Terra Sancta Museum : un enjeu de médiation et de compréhension
Du 24 au 26 septembre 2019 s’est déroulée la Vème rencontre du Comité scientifique du Terra Sancta Museum. Durant ces journées de travail, une priorité a été donnée à la médiation, c’est-à-dire à l’interaction et au dialogue que les œuvres exposées susciteront auprès des différents visiteurs. « Il ne s’agit pas seulement de valoriser ces œuvres et de les rendre accessibles physiquement.

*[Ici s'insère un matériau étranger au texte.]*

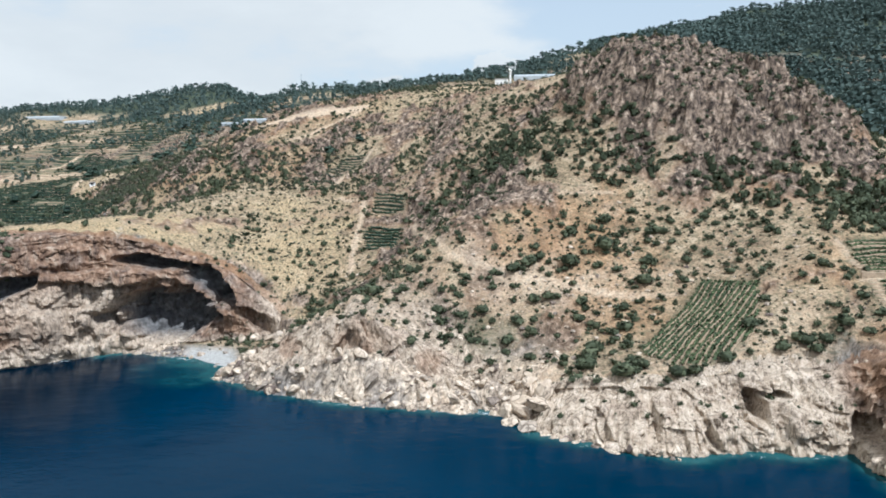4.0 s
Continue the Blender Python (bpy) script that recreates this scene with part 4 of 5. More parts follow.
# ---- plants: clumps of leaves on a dense core ----
def cube_ball(n=2):
    """A rounded cube of 6 n n quads, of radius 1."""
    pts, faces, lookup = [], [], {}

    def corner(p):
        key = tuple(np.round(p, 4))
        if key not in lookup:
            lookup[key] = len(pts)
            pts.append(np.array(p) / np.linalg.norm(p))
        return lookup[key]

    for axis in range(3):
        for side in (-1, 1):
            for i in range(n):
                for j in range(n):
                    quad = []
                    for di, dj in ((0, 0), (1, 0), (1, 1), (0, 1)):
                        p = [0, 0, 0]
                        p[axis], p[(axis + 1) % 3], p[(axis + 2) % 3] = side, 2 * (i + di) / n - 1, 2 * (j + dj) / n - 1
                        quad.append(corner(p))
                    faces.append(quad if side > 0 else quad[::-1])
    return np.array(pts), np.array(faces)


def leaf_quads(centres, size, rng):
    """Tilted quads about the centres."""
    n = len(centres)
    u, v = rng.normal(size=(n, 3)), rng.normal(size=(n, 3))
    u /= np.linalg.norm(u, axis=1)[:, None]
    v -= (v * u).sum(1)[:, None] * u
    v /= np.linalg.norm(v, axis=1)[:, None]
    s = size * rng.uniform(0.6, 1.3, (n, 1))
    quads = np.stack([centres - u * s - v * s * 0.7, centres + u * s - v * s * 0.7, centres + u * s * 0.7 + v * s * 0.7, centres - u * s * 0.7 + v * s * 0.7], 1)
    return quads.reshape(-1, 3), np.arange(4 * n).reshape(n, 4)


def join(pieces):
    verts, faces, k = [], [], 0
    for v, f in pieces:
        verts.append(v)
        faces.append(f + k)
        k += len(v)
    return np.vstack(verts), np.vstack(faces)


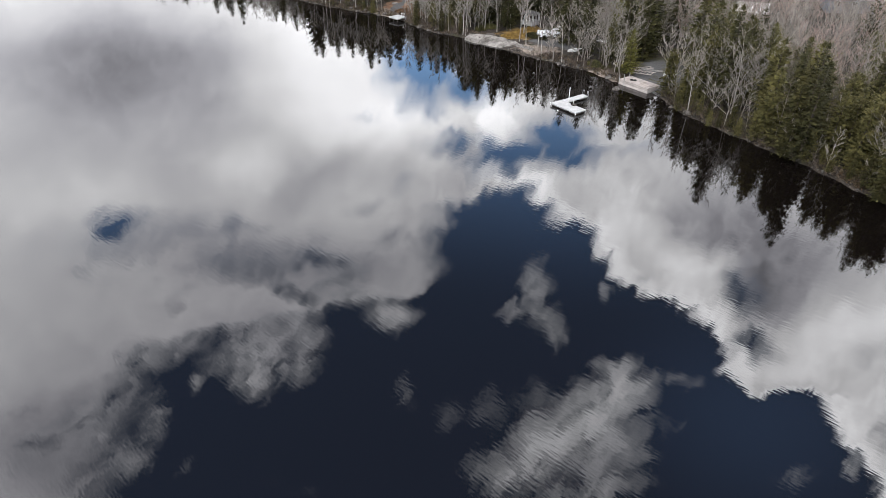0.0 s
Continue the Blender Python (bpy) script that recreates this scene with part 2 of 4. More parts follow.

Il s’agit de les faire parler, qu’elles puissent raconter leur histoire, que les publics puissent entrer en relation avec elles » explique Jacques Charles-Gaffiot, historien français du Comité scientifique. Une des spécificités du Terra Sancta Museum réside dans le fait que tous les objets qui seront exposés ont été réalisés, apportés et offerts pour Jérusalem.
C’est ainsi tout un travail de synthèse et de reformulation qui a été engagé sur les panneaux des salles et les cartels qui accompagneront les œuvres. « Pour capter l’attention du public, il nous faut introduire de la diversité et de la spécificité tout en étant scientifiquement exact et concis. La question que nous nous posons est la suivante : que devons-nous dire et avec quel langage pour qu’une majorité de visiteurs puissent le comprendre ? » expose Béatrix Saule, directrice conservatrice générale honoraire du Château de Versailles.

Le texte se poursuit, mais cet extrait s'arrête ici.